__Set task__.
Copy out the data below as written; omit any images.

____ Recorded data

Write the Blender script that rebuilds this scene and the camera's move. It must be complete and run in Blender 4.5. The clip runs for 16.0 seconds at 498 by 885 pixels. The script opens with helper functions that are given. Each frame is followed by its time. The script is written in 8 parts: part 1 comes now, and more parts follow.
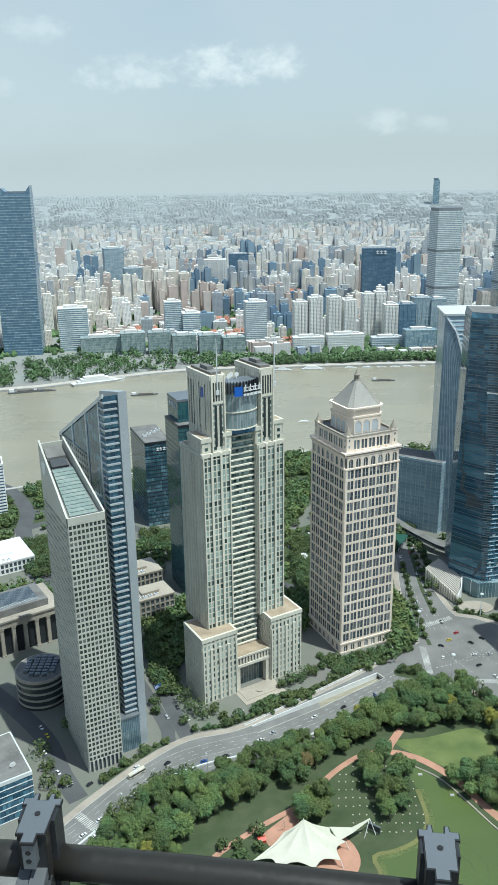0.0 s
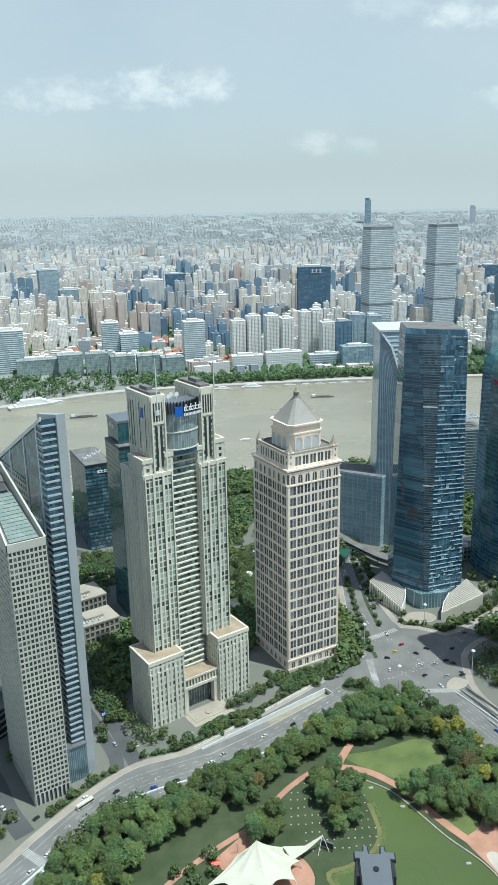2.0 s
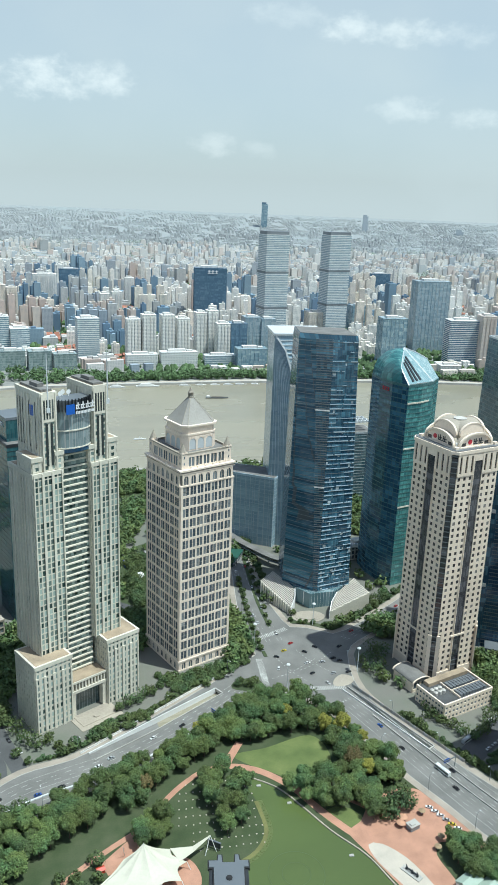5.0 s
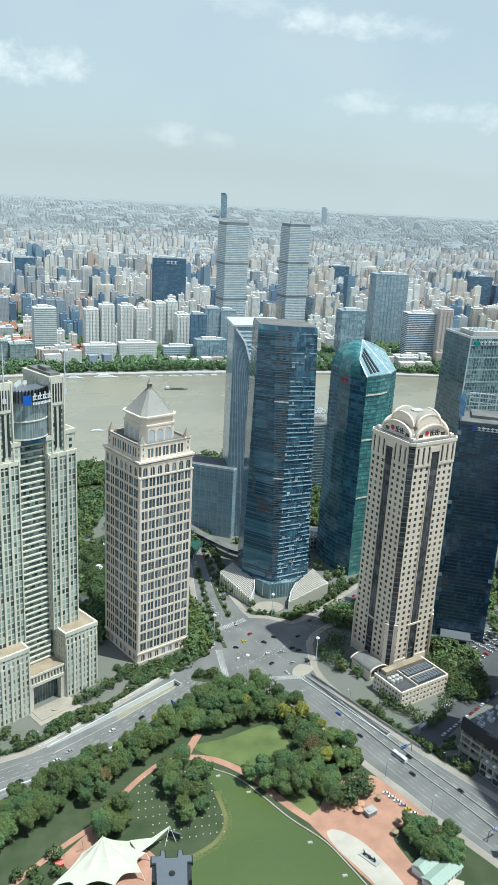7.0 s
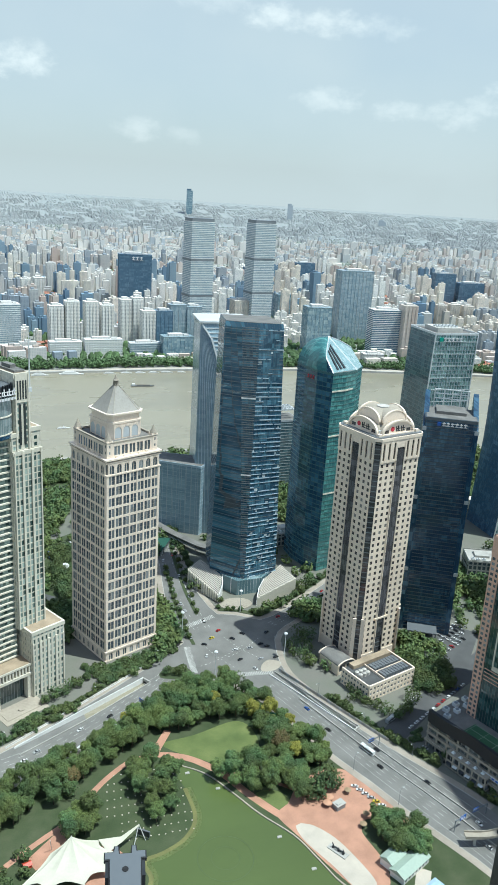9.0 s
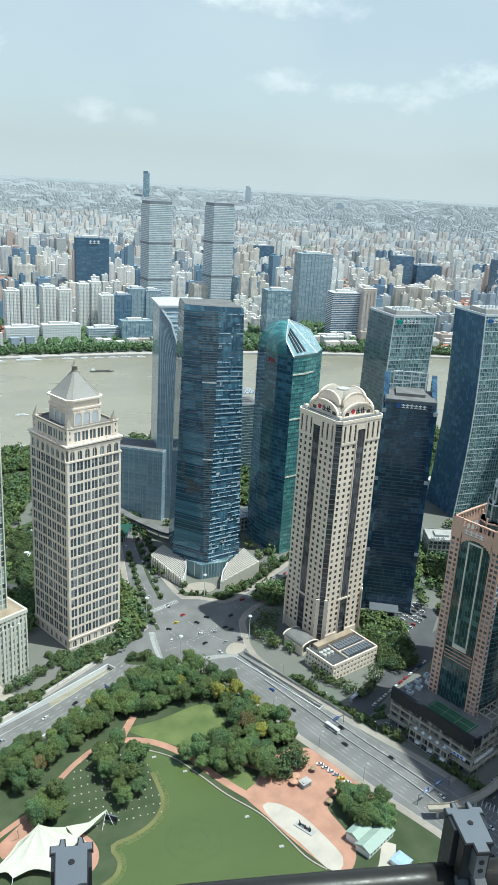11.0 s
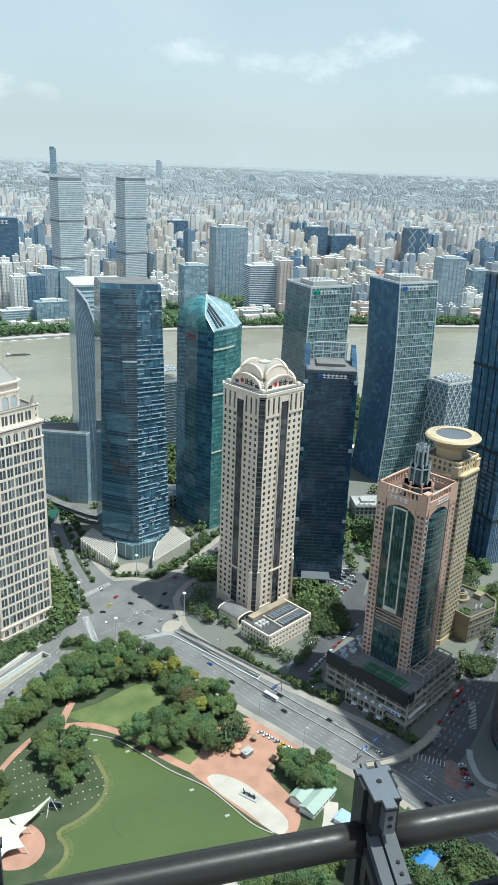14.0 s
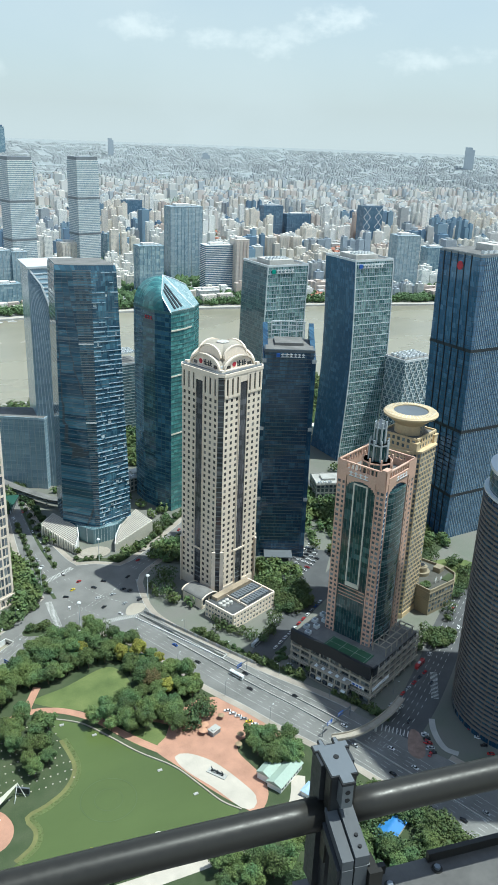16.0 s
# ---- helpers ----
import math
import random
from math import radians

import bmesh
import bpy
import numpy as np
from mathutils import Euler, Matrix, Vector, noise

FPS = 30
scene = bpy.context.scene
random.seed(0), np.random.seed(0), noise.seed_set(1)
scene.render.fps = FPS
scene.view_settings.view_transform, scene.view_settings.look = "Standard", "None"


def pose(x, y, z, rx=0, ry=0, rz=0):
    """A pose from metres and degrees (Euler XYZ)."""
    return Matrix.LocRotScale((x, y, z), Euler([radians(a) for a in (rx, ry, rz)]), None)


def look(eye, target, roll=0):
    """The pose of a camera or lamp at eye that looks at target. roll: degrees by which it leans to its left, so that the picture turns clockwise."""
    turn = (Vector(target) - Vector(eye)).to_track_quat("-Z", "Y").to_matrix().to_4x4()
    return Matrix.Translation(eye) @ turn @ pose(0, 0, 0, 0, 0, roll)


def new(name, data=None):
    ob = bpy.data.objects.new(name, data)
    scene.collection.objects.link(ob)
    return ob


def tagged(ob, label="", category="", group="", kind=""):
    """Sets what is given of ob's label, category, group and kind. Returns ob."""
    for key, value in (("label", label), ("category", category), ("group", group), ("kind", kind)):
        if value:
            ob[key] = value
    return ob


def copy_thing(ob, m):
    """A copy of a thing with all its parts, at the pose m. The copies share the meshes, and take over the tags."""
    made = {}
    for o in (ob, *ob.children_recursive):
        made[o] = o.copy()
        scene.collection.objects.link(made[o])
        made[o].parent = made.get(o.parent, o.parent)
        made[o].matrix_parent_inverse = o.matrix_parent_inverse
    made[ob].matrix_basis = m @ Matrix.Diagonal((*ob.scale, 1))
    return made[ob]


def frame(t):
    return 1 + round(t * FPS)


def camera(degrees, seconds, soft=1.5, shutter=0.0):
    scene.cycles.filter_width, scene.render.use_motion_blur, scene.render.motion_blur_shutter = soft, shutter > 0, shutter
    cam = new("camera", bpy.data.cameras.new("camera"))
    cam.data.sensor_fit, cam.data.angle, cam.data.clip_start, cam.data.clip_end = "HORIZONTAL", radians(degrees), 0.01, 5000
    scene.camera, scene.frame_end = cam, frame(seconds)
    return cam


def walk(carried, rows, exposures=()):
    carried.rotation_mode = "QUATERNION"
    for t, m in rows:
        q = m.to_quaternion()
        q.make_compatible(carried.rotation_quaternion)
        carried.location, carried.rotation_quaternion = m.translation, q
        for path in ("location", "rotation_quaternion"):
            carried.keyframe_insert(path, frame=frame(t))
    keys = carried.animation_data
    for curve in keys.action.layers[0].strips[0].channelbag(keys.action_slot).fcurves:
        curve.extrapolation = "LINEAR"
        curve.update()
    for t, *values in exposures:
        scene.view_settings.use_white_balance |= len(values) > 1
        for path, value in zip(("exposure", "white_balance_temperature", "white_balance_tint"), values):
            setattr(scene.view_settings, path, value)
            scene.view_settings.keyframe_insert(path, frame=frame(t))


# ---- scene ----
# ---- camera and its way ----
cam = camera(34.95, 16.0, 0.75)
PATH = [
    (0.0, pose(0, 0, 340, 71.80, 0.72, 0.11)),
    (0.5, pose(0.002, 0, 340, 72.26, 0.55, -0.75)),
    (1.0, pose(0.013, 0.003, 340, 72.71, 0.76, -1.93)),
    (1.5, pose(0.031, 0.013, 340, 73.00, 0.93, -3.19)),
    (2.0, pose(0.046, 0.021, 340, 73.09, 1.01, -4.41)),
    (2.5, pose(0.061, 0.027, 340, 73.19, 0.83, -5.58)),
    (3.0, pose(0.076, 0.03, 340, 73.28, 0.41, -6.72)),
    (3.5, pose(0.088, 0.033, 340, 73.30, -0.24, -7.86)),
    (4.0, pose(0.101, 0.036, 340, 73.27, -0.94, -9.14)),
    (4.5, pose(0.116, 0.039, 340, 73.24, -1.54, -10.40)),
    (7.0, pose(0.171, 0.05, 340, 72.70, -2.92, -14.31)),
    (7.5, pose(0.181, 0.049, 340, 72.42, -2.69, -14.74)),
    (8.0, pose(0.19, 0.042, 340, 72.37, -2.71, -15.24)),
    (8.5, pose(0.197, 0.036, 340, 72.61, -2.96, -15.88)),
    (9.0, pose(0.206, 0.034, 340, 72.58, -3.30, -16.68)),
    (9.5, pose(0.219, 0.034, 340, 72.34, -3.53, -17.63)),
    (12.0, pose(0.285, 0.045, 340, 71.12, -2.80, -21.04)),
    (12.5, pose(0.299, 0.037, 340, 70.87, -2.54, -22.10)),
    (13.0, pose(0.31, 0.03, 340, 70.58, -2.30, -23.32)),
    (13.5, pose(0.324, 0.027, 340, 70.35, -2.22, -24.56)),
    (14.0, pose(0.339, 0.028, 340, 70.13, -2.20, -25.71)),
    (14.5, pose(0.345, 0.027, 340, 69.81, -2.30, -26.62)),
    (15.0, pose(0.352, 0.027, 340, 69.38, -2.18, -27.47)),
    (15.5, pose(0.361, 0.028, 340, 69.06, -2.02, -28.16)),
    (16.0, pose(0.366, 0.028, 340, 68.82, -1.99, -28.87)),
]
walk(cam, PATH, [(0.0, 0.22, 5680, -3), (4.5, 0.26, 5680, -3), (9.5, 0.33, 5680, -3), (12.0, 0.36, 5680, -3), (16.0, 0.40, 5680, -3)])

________

__Result__.
Write the Blender script that rebuilds this scene and the camera's move. It must be complete and run in Blender 4.5. The clip runs for 16.0 seconds at 498 by 885 pixels. The script opens with helper functions that are given. Each frame is followed by its time. The script is written in 8 parts: part 1 comes now, and more parts follow.
0.0 s
2.0 s
5.0 s
7.0 s
9.0 s
11.0 s
14.0 s
16.0 s
# ---- helpers ----
import math
import random
from math import radians

import bmesh
import bpy
import numpy as np
from mathutils import Euler, Matrix, Vector, noise

FPS = 30
scene = bpy.context.scene
random.seed(0), np.random.seed(0), noise.seed_set(1)
scene.render.fps = FPS
scene.view_settings.view_transform, scene.view_settings.look = "Standard", "None"


def pose(x, y, z, rx=0, ry=0, rz=0):
    """A pose from metres and degrees (Euler XYZ)."""
    return Matrix.LocRotScale((x, y, z), Euler([radians(a) for a in (rx, ry, rz)]), None)


def look(eye, target, roll=0):
    """The pose of a camera or lamp at eye that looks at target. roll: degrees by which it leans to its left, so that the picture turns clockwise."""
    turn = (Vector(target) - Vector(eye)).to_track_quat("-Z", "Y").to_matrix().to_4x4()
    return Matrix.Translation(eye) @ turn @ pose(0, 0, 0, 0, 0, roll)


def new(name, data=None):
    ob = bpy.data.objects.new(name, data)
    scene.collection.objects.link(ob)
    return ob


def tagged(ob, label="", category="", group="", kind=""):
    """Sets what is given of ob's label, category, group and kind. Returns ob."""
    for key, value in (("label", label), ("category", category), ("group", group), ("kind", kind)):
        if value:
            ob[key] = value
    return ob


def copy_thing(ob, m):
    """A copy of a thing with all its parts, at the pose m. The copies share the meshes, and take over the tags."""
    made = {}
    for o in (ob, *ob.children_recursive):
        made[o] = o.copy()
        scene.collection.objects.link(made[o])
        made[o].parent = made.get(o.parent, o.parent)
        made[o].matrix_parent_inverse = o.matrix_parent_inverse
    made[ob].matrix_basis = m @ Matrix.Diagonal((*ob.scale, 1))
    return made[ob]


def frame(t):
    return 1 + round(t * FPS)


def camera(degrees, seconds, soft=1.5, shutter=0.0):
    scene.cycles.filter_width, scene.render.use_motion_blur, scene.render.motion_blur_shutter = soft, shutter > 0, shutter
    cam = new("camera", bpy.data.cameras.new("camera"))
    cam.data.sensor_fit, cam.data.angle, cam.data.clip_start, cam.data.clip_end = "HORIZONTAL", radians(degrees), 0.01, 5000
    scene.camera, scene.frame_end = cam, frame(seconds)
    return cam


def walk(carried, rows, exposures=()):
    carried.rotation_mode = "QUATERNION"
    for t, m in rows:
        q = m.to_quaternion()
        q.make_compatible(carried.rotation_quaternion)
        carried.location, carried.rotation_quaternion = m.translation, q
        for path in ("location", "rotation_quaternion"):
            carried.keyframe_insert(path, frame=frame(t))
    keys = carried.animation_data
    for curve in keys.action.layers[0].strips[0].channelbag(keys.action_slot).fcurves:
        curve.extrapolation = "LINEAR"
        curve.update()
    for t, *values in exposures:
        scene.view_settings.use_white_balance |= len(values) > 1
        for path, value in zip(("exposure", "white_balance_temperature", "white_balance_tint"), values):
            setattr(scene.view_settings, path, value)
            scene.view_settings.keyframe_insert(path, frame=frame(t))


# ---- scene ----
# ---- camera and its way ----
cam = camera(34.95, 16.0, 0.75)
PATH = [
    (0.0, pose(0, 0, 340, 71.80, 0.72, 0.11)),
    (0.5, pose(0.002, 0, 340, 72.26, 0.55, -0.75)),
    (1.0, pose(0.013, 0.003, 340, 72.71, 0.76, -1.93)),
    (1.5, pose(0.031, 0.013, 340, 73.00, 0.93, -3.19)),
    (2.0, pose(0.046, 0.021, 340, 73.09, 1.01, -4.41)),
    (2.5, pose(0.061, 0.027, 340, 73.19, 0.83, -5.58)),
    (3.0, pose(0.076, 0.03, 340, 73.28, 0.41, -6.72)),
    (3.5, pose(0.088, 0.033, 340, 73.30, -0.24, -7.86)),
    (4.0, pose(0.101, 0.036, 340, 73.27, -0.94, -9.14)),
    (4.5, pose(0.116, 0.039, 340, 73.24, -1.54, -10.40)),
    (7.0, pose(0.171, 0.05, 340, 72.70, -2.92, -14.31)),
    (7.5, pose(0.181, 0.049, 340, 72.42, -2.69, -14.74)),
    (8.0, pose(0.19, 0.042, 340, 72.37, -2.71, -15.24)),
    (8.5, pose(0.197, 0.036, 340, 72.61, -2.96, -15.88)),
    (9.0, pose(0.206, 0.034, 340, 72.58, -3.30, -16.68)),
    (9.5, pose(0.219, 0.034, 340, 72.34, -3.53, -17.63)),
    (12.0, pose(0.285, 0.045, 340, 71.12, -2.80, -21.04)),
    (12.5, pose(0.299, 0.037, 340, 70.87, -2.54, -22.10)),
    (13.0, pose(0.31, 0.03, 340, 70.58, -2.30, -23.32)),
    (13.5, pose(0.324, 0.027, 340, 70.35, -2.22, -24.56)),
    (14.0, pose(0.339, 0.028, 340, 70.13, -2.20, -25.71)),
    (14.5, pose(0.345, 0.027, 340, 69.81, -2.30, -26.62)),
    (15.0, pose(0.352, 0.027, 340, 69.38, -2.18, -27.47)),
    (15.5, pose(0.361, 0.028, 340, 69.06, -2.02, -28.16)),
    (16.0, pose(0.366, 0.028, 340, 68.82, -1.99, -28.87)),
]
walk(cam, PATH, [(0.0, 0.22, 5680, -3), (4.5, 0.26, 5680, -3), (9.5, 0.33, 5680, -3), (12.0, 0.36, 5680, -3), (16.0, 0.40, 5680, -3)])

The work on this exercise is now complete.